[start of Provided material]

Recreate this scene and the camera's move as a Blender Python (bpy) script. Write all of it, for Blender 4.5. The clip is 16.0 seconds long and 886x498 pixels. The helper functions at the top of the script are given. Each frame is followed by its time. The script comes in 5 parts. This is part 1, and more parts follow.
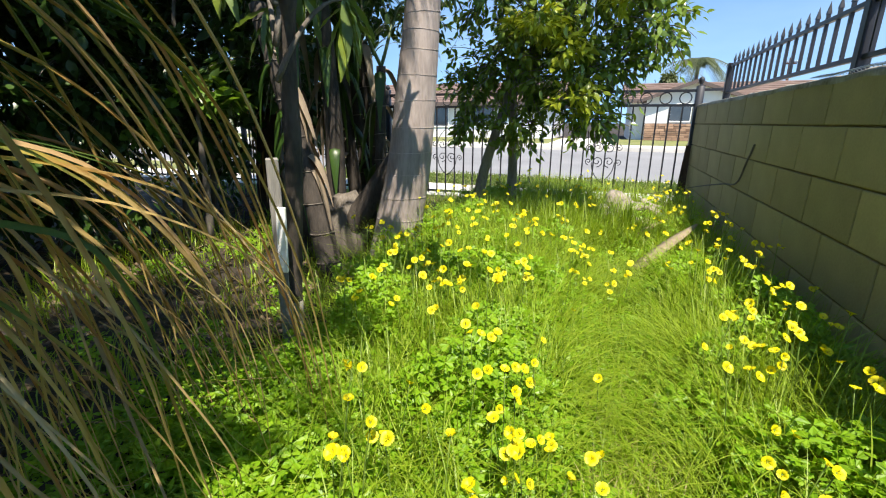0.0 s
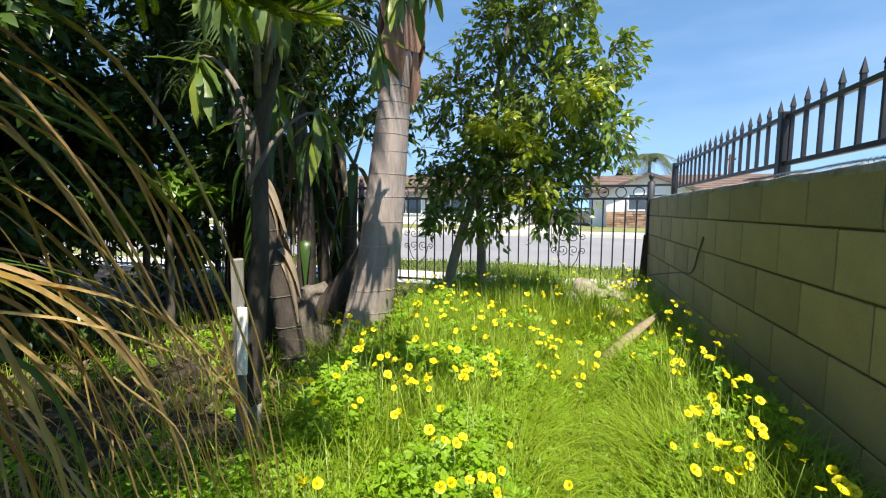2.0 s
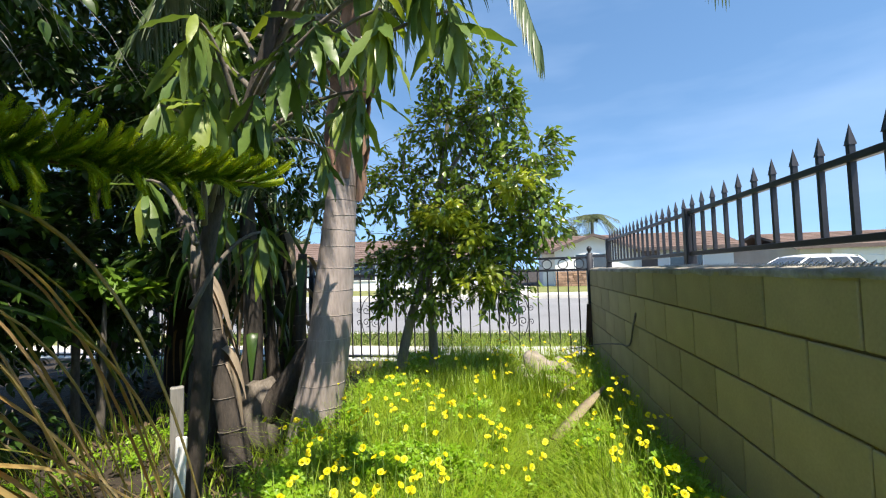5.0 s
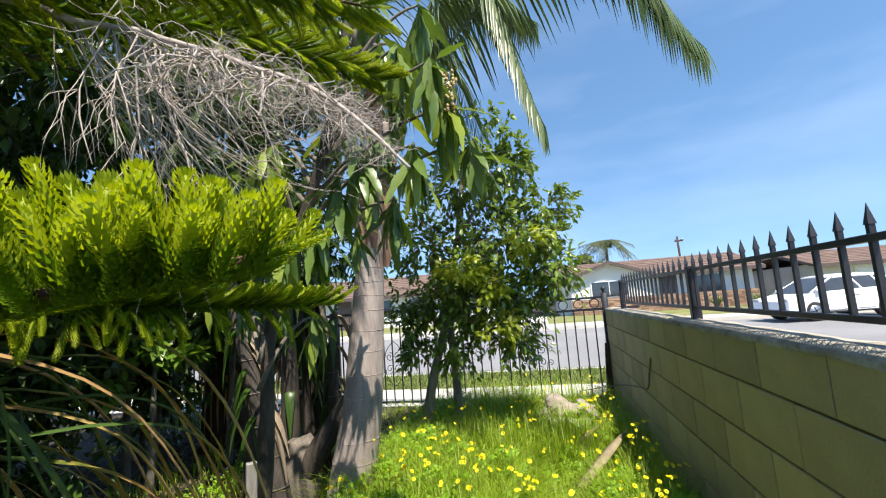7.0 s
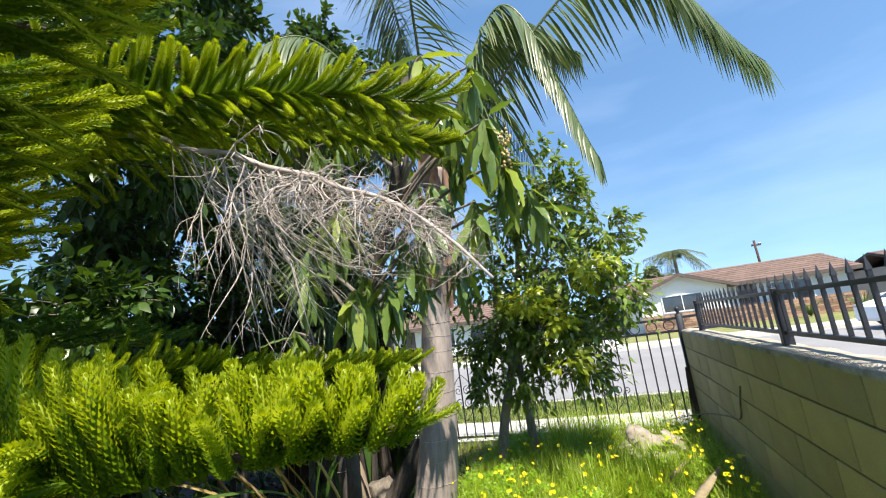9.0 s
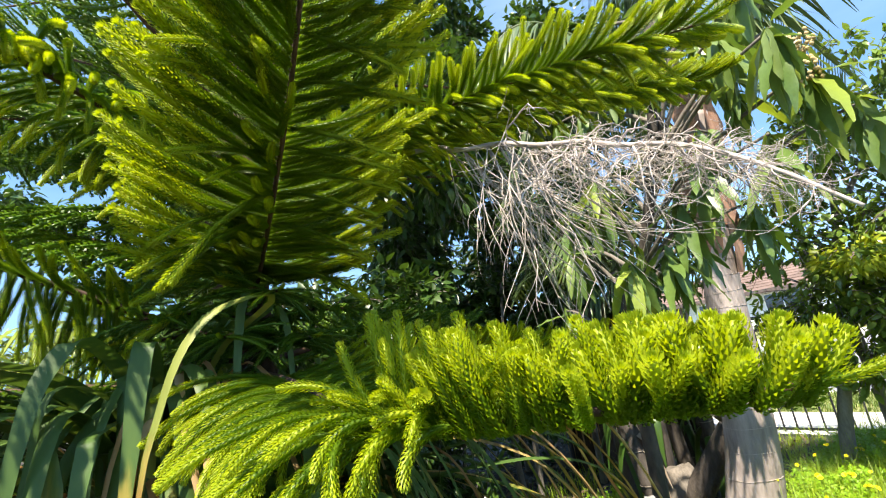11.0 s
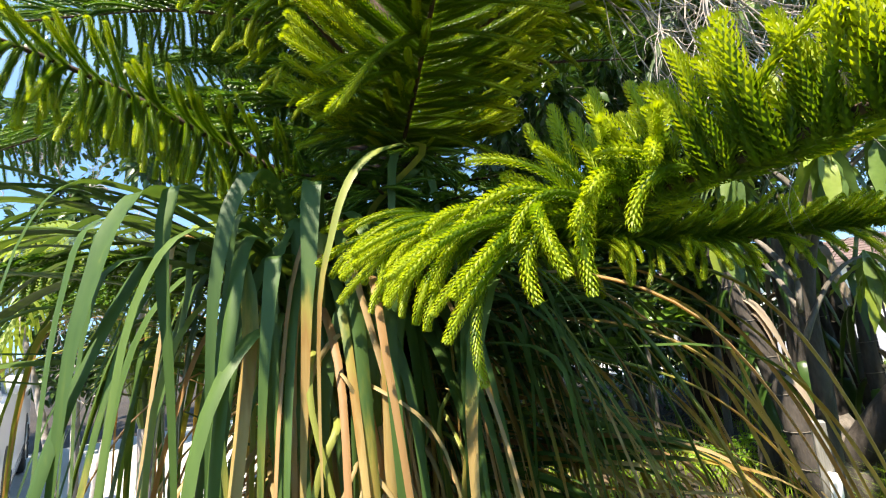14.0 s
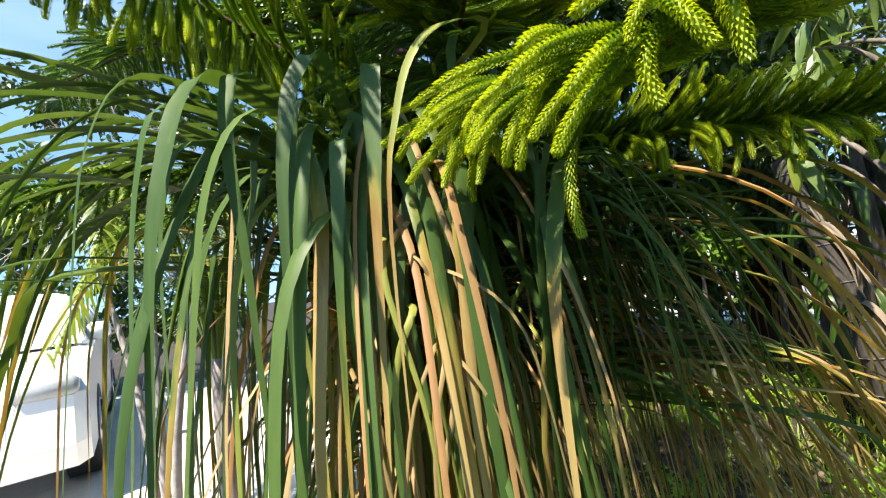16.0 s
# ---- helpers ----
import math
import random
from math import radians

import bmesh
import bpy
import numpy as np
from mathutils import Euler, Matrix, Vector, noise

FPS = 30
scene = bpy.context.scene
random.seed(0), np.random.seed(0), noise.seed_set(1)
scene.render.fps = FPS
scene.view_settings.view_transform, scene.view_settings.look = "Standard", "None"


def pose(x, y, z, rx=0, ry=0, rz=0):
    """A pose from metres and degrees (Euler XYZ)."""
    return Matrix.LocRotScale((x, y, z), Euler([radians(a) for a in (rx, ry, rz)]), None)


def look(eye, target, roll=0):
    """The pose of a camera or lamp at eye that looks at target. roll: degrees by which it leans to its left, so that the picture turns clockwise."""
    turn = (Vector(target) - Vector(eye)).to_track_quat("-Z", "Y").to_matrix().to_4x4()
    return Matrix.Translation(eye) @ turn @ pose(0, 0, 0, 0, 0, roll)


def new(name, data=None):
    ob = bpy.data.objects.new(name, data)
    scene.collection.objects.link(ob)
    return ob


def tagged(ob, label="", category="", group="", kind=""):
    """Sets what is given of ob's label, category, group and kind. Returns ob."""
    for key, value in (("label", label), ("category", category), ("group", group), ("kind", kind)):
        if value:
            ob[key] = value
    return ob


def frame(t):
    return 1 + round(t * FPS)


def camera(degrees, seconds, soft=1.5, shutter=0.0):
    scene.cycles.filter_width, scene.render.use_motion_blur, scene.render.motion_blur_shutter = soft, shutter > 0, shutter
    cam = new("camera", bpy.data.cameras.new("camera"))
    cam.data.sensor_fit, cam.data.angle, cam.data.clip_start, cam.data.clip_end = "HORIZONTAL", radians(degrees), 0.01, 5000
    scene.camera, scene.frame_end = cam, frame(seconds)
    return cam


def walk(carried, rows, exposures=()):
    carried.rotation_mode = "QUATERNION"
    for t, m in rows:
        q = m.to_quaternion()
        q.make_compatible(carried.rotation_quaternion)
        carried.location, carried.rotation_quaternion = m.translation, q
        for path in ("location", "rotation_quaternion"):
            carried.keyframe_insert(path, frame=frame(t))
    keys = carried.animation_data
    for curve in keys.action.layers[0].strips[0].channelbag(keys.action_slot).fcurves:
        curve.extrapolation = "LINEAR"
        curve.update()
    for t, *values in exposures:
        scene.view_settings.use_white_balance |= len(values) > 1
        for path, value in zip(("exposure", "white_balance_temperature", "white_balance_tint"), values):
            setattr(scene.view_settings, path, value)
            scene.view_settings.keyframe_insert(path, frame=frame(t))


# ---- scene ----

[end of Provided material]

### [The exercise]
Word for word, quote the lines above. Omit the pictures.

### [The answer]
Recreate this scene and the camera's move as a Blender Python (bpy) script. Write all of it, for Blender 4.5. The clip is 16.0 seconds long and 886x498 pixels. The helper functions at the top of the script are given. Each frame is followed by its time. The script comes in 5 parts. This is part 1, and more parts follow.
0.0 s
2.0 s
5.0 s
7.0 s
9.0 s
11.0 s
14.0 s
16.0 s
# ---- helpers ----
import math
import random
from math import radians

import bmesh
import bpy
import numpy as np
from mathutils import Euler, Matrix, Vector, noise

FPS = 30
scene = bpy.context.scene
random.seed(0), np.random.seed(0), noise.seed_set(1)
scene.render.fps = FPS
scene.view_settings.view_transform, scene.view_settings.look = "Standard", "None"


def pose(x, y, z, rx=0, ry=0, rz=0):
    """A pose from metres and degrees (Euler XYZ)."""
    return Matrix.LocRotScale((x, y, z), Euler([radians(a) for a in (rx, ry, rz)]), None)


def look(eye, target, roll=0):
    """The pose of a camera or lamp at eye that looks at target. roll: degrees by which it leans to its left, so that the picture turns clockwise."""
    turn = (Vector(target) - Vector(eye)).to_track_quat("-Z", "Y").to_matrix().to_4x4()
    return Matrix.Translation(eye) @ turn @ pose(0, 0, 0, 0, 0, roll)


def new(name, data=None):
    ob = bpy.data.objects.new(name, data)
    scene.collection.objects.link(ob)
    return ob


def tagged(ob, label="", category="", group="", kind=""):
    """Sets what is given of ob's label, category, group and kind. Returns ob."""
    for key, value in (("label", label), ("category", category), ("group", group), ("kind", kind)):
        if value:
            ob[key] = value
    return ob


def frame(t):
    return 1 + round(t * FPS)


def camera(degrees, seconds, soft=1.5, shutter=0.0):
    scene.cycles.filter_width, scene.render.use_motion_blur, scene.render.motion_blur_shutter = soft, shutter > 0, shutter
    cam = new("camera", bpy.data.cameras.new("camera"))
    cam.data.sensor_fit, cam.data.angle, cam.data.clip_start, cam.data.clip_end = "HORIZONTAL", radians(degrees), 0.01, 5000
    scene.camera, scene.frame_end = cam, frame(seconds)
    return cam


def walk(carried, rows, exposures=()):
    carried.rotation_mode = "QUATERNION"
    for t, m in rows:
        q = m.to_quaternion()
        q.make_compatible(carried.rotation_quaternion)
        carried.location, carried.rotation_quaternion = m.translation, q
        for path in ("location", "rotation_quaternion"):
            carried.keyframe_insert(path, frame=frame(t))
    keys = carried.animation_data
    for curve in keys.action.layers[0].strips[0].channelbag(keys.action_slot).fcurves:
        curve.extrapolation = "LINEAR"
        curve.update()
    for t, *values in exposures:
        scene.view_settings.use_white_balance |= len(values) > 1
        for path, value in zip(("exposure", "white_balance_temperature", "white_balance_tint"), values):
            setattr(scene.view_settings, path, value)
            scene.view_settings.keyframe_insert(path, frame=frame(t))


# ---- scene ----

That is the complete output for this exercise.